WHAT YOU ARE ASKED TO DO:
Output the material beneath this task exactly, images excluded.
■ ■ ■
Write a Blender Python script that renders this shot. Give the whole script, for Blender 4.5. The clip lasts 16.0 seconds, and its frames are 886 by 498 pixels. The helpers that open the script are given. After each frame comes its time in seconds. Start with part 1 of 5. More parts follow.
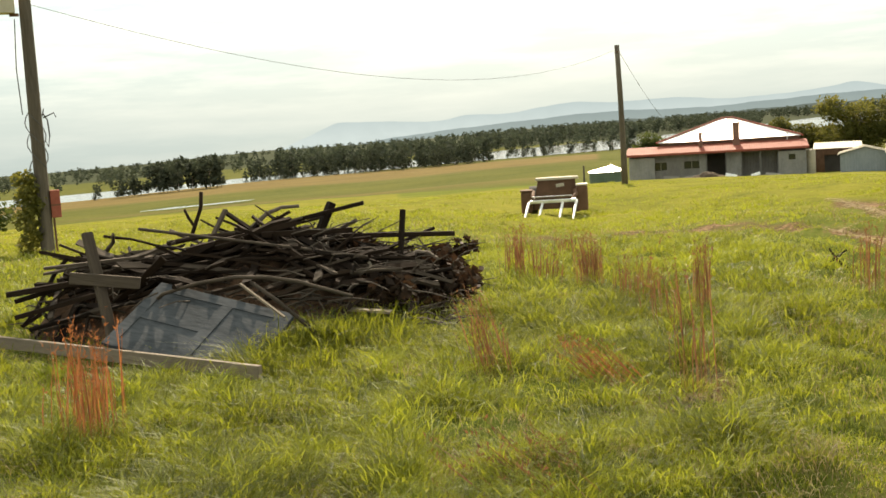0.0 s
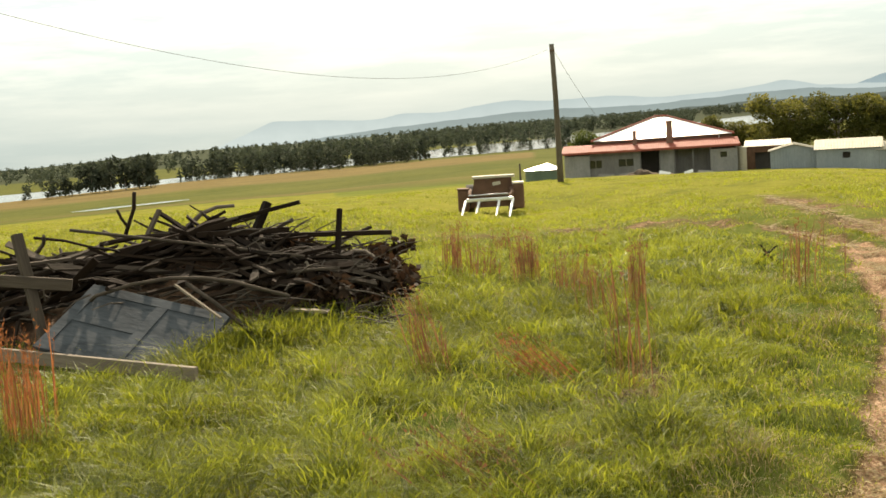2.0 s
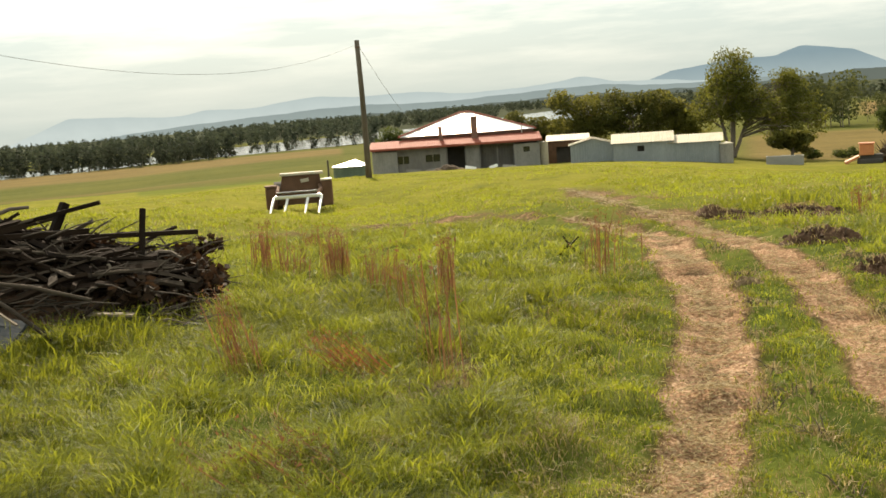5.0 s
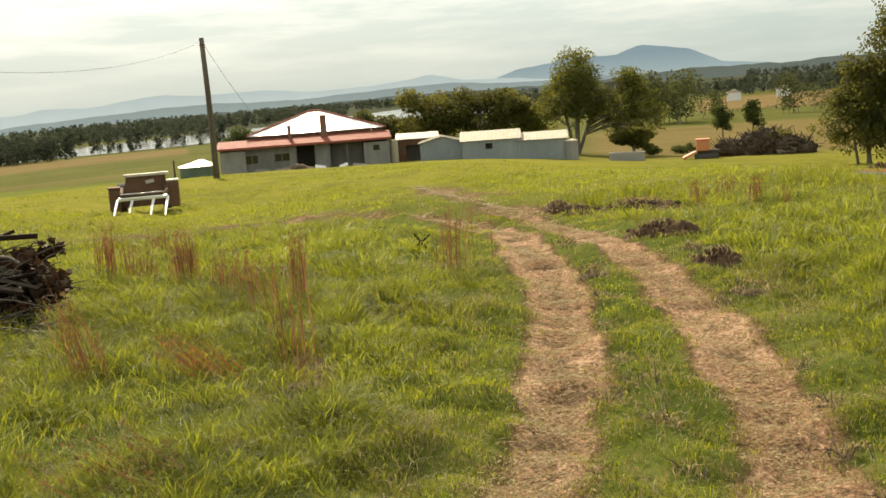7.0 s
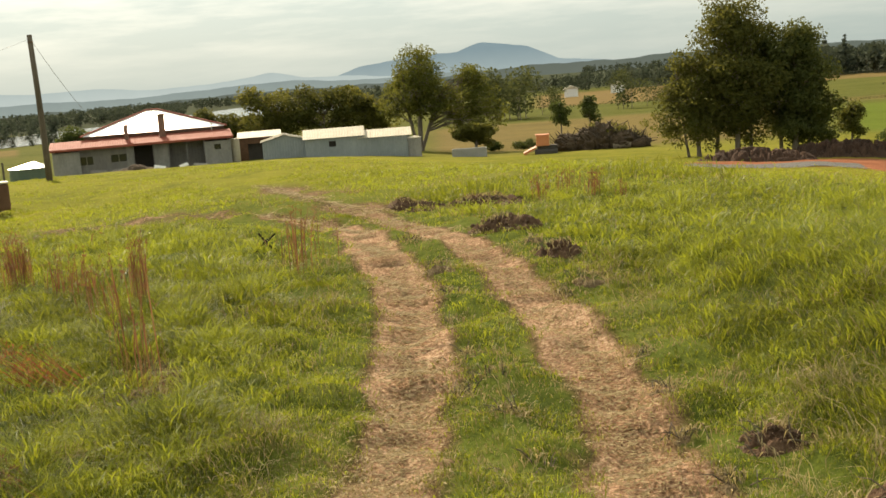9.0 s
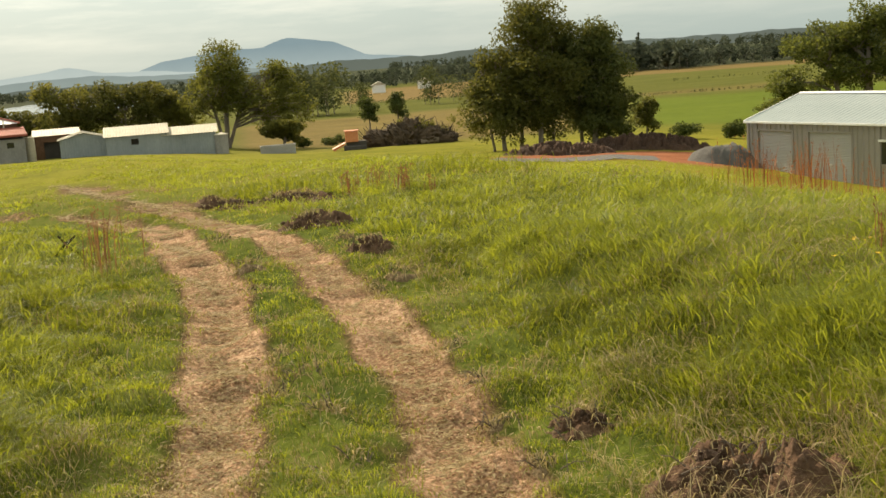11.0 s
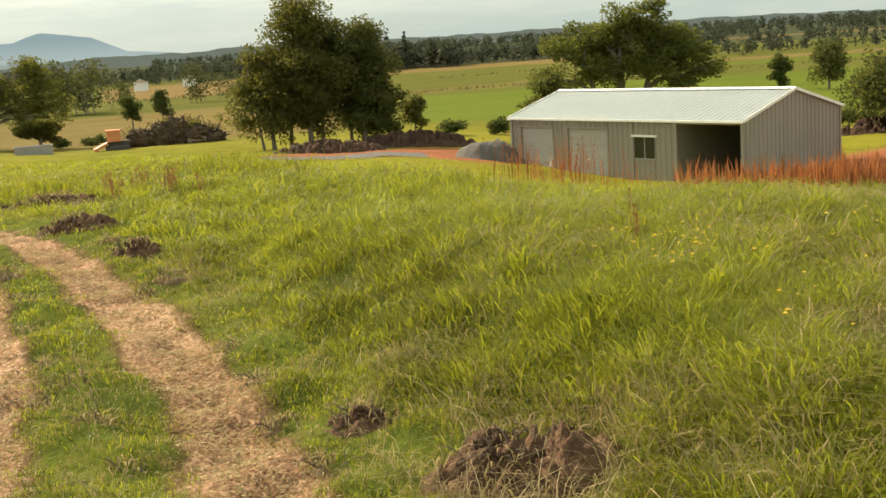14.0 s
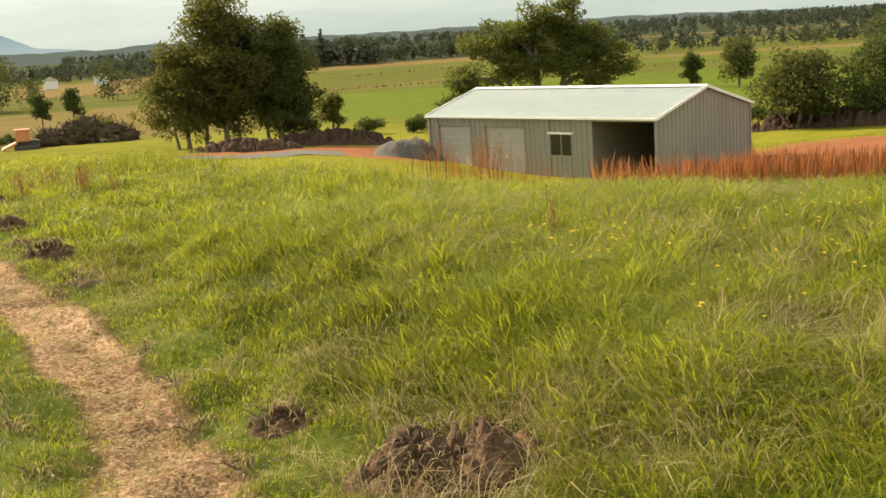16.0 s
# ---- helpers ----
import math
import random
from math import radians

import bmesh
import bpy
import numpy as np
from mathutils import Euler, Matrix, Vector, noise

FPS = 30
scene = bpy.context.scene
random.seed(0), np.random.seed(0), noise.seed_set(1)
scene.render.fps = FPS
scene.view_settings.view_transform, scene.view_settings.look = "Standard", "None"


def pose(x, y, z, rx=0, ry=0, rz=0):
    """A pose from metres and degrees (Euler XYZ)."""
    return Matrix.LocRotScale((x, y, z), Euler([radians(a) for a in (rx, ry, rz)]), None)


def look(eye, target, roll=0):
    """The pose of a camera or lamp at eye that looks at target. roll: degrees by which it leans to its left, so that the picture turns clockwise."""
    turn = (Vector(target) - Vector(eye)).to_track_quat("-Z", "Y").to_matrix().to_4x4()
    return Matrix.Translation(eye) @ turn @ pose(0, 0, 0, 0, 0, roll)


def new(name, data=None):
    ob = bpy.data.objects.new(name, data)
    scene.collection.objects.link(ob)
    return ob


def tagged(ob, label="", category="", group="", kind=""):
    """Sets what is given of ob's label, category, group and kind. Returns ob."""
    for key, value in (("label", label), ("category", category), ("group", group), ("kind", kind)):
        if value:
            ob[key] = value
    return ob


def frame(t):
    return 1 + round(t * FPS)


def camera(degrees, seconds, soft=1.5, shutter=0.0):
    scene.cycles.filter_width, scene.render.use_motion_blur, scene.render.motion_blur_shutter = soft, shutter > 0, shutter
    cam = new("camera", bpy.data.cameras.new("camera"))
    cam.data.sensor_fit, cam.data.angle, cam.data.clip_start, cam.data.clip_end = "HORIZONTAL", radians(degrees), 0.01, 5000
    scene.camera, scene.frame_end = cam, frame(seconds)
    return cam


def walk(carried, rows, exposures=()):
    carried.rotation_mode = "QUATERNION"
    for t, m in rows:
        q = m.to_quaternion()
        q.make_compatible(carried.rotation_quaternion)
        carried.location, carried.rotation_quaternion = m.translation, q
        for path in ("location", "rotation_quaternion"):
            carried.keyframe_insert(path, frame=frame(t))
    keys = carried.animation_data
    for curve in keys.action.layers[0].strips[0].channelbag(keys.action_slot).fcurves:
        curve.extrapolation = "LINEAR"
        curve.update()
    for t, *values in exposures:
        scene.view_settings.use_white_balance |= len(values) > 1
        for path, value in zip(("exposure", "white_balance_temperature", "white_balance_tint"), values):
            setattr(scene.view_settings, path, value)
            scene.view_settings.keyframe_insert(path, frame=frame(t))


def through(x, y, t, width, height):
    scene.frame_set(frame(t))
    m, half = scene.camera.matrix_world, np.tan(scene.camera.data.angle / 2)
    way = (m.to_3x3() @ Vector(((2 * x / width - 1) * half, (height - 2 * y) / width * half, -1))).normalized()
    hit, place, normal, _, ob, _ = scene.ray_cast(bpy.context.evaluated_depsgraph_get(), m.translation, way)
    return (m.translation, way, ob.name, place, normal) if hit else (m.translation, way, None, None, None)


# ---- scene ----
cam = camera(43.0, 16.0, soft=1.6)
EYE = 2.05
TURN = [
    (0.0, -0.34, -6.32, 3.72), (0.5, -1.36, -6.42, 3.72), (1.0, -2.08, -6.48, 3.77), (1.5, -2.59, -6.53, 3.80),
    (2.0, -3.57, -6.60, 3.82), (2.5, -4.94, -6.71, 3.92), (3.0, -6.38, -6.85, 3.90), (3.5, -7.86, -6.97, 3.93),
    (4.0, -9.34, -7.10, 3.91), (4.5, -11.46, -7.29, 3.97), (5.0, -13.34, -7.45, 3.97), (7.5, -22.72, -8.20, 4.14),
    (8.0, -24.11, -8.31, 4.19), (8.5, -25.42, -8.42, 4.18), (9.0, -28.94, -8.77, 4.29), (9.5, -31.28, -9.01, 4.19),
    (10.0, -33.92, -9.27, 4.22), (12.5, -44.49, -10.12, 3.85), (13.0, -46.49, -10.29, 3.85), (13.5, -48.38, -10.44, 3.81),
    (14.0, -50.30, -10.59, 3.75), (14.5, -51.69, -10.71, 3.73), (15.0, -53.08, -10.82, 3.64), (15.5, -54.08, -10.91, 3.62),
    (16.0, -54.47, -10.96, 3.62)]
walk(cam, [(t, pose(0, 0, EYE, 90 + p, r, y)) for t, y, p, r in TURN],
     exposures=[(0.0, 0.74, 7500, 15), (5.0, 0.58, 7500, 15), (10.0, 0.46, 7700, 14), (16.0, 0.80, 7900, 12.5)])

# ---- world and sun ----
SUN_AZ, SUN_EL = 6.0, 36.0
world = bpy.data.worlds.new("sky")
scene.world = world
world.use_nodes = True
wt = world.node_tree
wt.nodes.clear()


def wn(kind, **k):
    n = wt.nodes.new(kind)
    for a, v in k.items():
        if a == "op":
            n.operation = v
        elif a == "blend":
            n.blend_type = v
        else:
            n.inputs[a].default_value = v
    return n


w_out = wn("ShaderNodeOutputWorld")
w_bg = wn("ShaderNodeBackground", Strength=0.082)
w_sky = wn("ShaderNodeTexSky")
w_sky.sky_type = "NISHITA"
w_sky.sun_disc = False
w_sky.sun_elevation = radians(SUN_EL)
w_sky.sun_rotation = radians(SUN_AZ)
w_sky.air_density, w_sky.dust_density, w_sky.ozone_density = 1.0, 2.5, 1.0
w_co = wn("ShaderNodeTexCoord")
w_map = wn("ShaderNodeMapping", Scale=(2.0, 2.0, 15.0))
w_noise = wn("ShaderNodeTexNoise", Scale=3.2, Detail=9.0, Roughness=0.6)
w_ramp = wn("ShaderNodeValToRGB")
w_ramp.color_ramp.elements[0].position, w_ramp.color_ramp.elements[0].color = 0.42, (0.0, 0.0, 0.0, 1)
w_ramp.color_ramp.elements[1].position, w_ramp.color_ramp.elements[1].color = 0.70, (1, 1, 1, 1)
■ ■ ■
SOLUTION TO THE EXERCISE:
Write a Blender Python script that renders this shot. Give the whole script, for Blender 4.5. The clip lasts 16.0 seconds, and its frames are 886 by 498 pixels. The helpers that open the script are given. After each frame comes its time in seconds. Start with part 1 of 5. More parts follow.
0.0 s
2.0 s
5.0 s
7.0 s
9.0 s
11.0 s
14.0 s
16.0 s
# ---- helpers ----
import math
import random
from math import radians

import bmesh
import bpy
import numpy as np
from mathutils import Euler, Matrix, Vector, noise

FPS = 30
scene = bpy.context.scene
random.seed(0), np.random.seed(0), noise.seed_set(1)
scene.render.fps = FPS
scene.view_settings.view_transform, scene.view_settings.look = "Standard", "None"


def pose(x, y, z, rx=0, ry=0, rz=0):
    """A pose from metres and degrees (Euler XYZ)."""
    return Matrix.LocRotScale((x, y, z), Euler([radians(a) for a in (rx, ry, rz)]), None)


def look(eye, target, roll=0):
    """The pose of a camera or lamp at eye that looks at target. roll: degrees by which it leans to its left, so that the picture turns clockwise."""
    turn = (Vector(target) - Vector(eye)).to_track_quat("-Z", "Y").to_matrix().to_4x4()
    return Matrix.Translation(eye) @ turn @ pose(0, 0, 0, 0, 0, roll)


def new(name, data=None):
    ob = bpy.data.objects.new(name, data)
    scene.collection.objects.link(ob)
    return ob


def tagged(ob, label="", category="", group="", kind=""):
    """Sets what is given of ob's label, category, group and kind. Returns ob."""
    for key, value in (("label", label), ("category", category), ("group", group), ("kind", kind)):
        if value:
            ob[key] = value
    return ob


def frame(t):
    return 1 + round(t * FPS)


def camera(degrees, seconds, soft=1.5, shutter=0.0):
    scene.cycles.filter_width, scene.render.use_motion_blur, scene.render.motion_blur_shutter = soft, shutter > 0, shutter
    cam = new("camera", bpy.data.cameras.new("camera"))
    cam.data.sensor_fit, cam.data.angle, cam.data.clip_start, cam.data.clip_end = "HORIZONTAL", radians(degrees), 0.01, 5000
    scene.camera, scene.frame_end = cam, frame(seconds)
    return cam


def walk(carried, rows, exposures=()):
    carried.rotation_mode = "QUATERNION"
    for t, m in rows:
        q = m.to_quaternion()
        q.make_compatible(carried.rotation_quaternion)
        carried.location, carried.rotation_quaternion = m.translation, q
        for path in ("location", "rotation_quaternion"):
            carried.keyframe_insert(path, frame=frame(t))
    keys = carried.animation_data
    for curve in keys.action.layers[0].strips[0].channelbag(keys.action_slot).fcurves:
        curve.extrapolation = "LINEAR"
        curve.update()
    for t, *values in exposures:
        scene.view_settings.use_white_balance |= len(values) > 1
        for path, value in zip(("exposure", "white_balance_temperature", "white_balance_tint"), values):
            setattr(scene.view_settings, path, value)
            scene.view_settings.keyframe_insert(path, frame=frame(t))


def through(x, y, t, width, height):
    scene.frame_set(frame(t))
    m, half = scene.camera.matrix_world, np.tan(scene.camera.data.angle / 2)
    way = (m.to_3x3() @ Vector(((2 * x / width - 1) * half, (height - 2 * y) / width * half, -1))).normalized()
    hit, place, normal, _, ob, _ = scene.ray_cast(bpy.context.evaluated_depsgraph_get(), m.translation, way)
    return (m.translation, way, ob.name, place, normal) if hit else (m.translation, way, None, None, None)


# ---- scene ----
cam = camera(43.0, 16.0, soft=1.6)
EYE = 2.05
TURN = [
    (0.0, -0.34, -6.32, 3.72), (0.5, -1.36, -6.42, 3.72), (1.0, -2.08, -6.48, 3.77), (1.5, -2.59, -6.53, 3.80),
    (2.0, -3.57, -6.60, 3.82), (2.5, -4.94, -6.71, 3.92), (3.0, -6.38, -6.85, 3.90), (3.5, -7.86, -6.97, 3.93),
    (4.0, -9.34, -7.10, 3.91), (4.5, -11.46, -7.29, 3.97), (5.0, -13.34, -7.45, 3.97), (7.5, -22.72, -8.20, 4.14),
    (8.0, -24.11, -8.31, 4.19), (8.5, -25.42, -8.42, 4.18), (9.0, -28.94, -8.77, 4.29), (9.5, -31.28, -9.01, 4.19),
    (10.0, -33.92, -9.27, 4.22), (12.5, -44.49, -10.12, 3.85), (13.0, -46.49, -10.29, 3.85), (13.5, -48.38, -10.44, 3.81),
    (14.0, -50.30, -10.59, 3.75), (14.5, -51.69, -10.71, 3.73), (15.0, -53.08, -10.82, 3.64), (15.5, -54.08, -10.91, 3.62),
    (16.0, -54.47, -10.96, 3.62)]
walk(cam, [(t, pose(0, 0, EYE, 90 + p, r, y)) for t, y, p, r in TURN],
     exposures=[(0.0, 0.74, 7500, 15), (5.0, 0.58, 7500, 15), (10.0, 0.46, 7700, 14), (16.0, 0.80, 7900, 12.5)])

# ---- world and sun ----
SUN_AZ, SUN_EL = 6.0, 36.0
world = bpy.data.worlds.new("sky")
scene.world = world
world.use_nodes = True
wt = world.node_tree
wt.nodes.clear()


def wn(kind, **k):
    n = wt.nodes.new(kind)
    for a, v in k.items():
        if a == "op":
            n.operation = v
        elif a == "blend":
            n.blend_type = v
        else:
            n.inputs[a].default_value = v
    return n


w_out = wn("ShaderNodeOutputWorld")
w_bg = wn("ShaderNodeBackground", Strength=0.082)
w_sky = wn("ShaderNodeTexSky")
w_sky.sky_type = "NISHITA"
w_sky.sun_disc = False
w_sky.sun_elevation = radians(SUN_EL)
w_sky.sun_rotation = radians(SUN_AZ)
w_sky.air_density, w_sky.dust_density, w_sky.ozone_density = 1.0, 2.5, 1.0
w_co = wn("ShaderNodeTexCoord")
w_map = wn("ShaderNodeMapping", Scale=(2.0, 2.0, 15.0))
w_noise = wn("ShaderNodeTexNoise", Scale=3.2, Detail=9.0, Roughness=0.6)
w_ramp = wn("ShaderNodeValToRGB")
w_ramp.color_ramp.elements[0].position, w_ramp.color_ramp.elements[0].color = 0.42, (0.0, 0.0, 0.0, 1)
w_ramp.color_ramp.elements[1].position, w_ramp.color_ramp.elements[1].color = 0.70, (1, 1, 1, 1)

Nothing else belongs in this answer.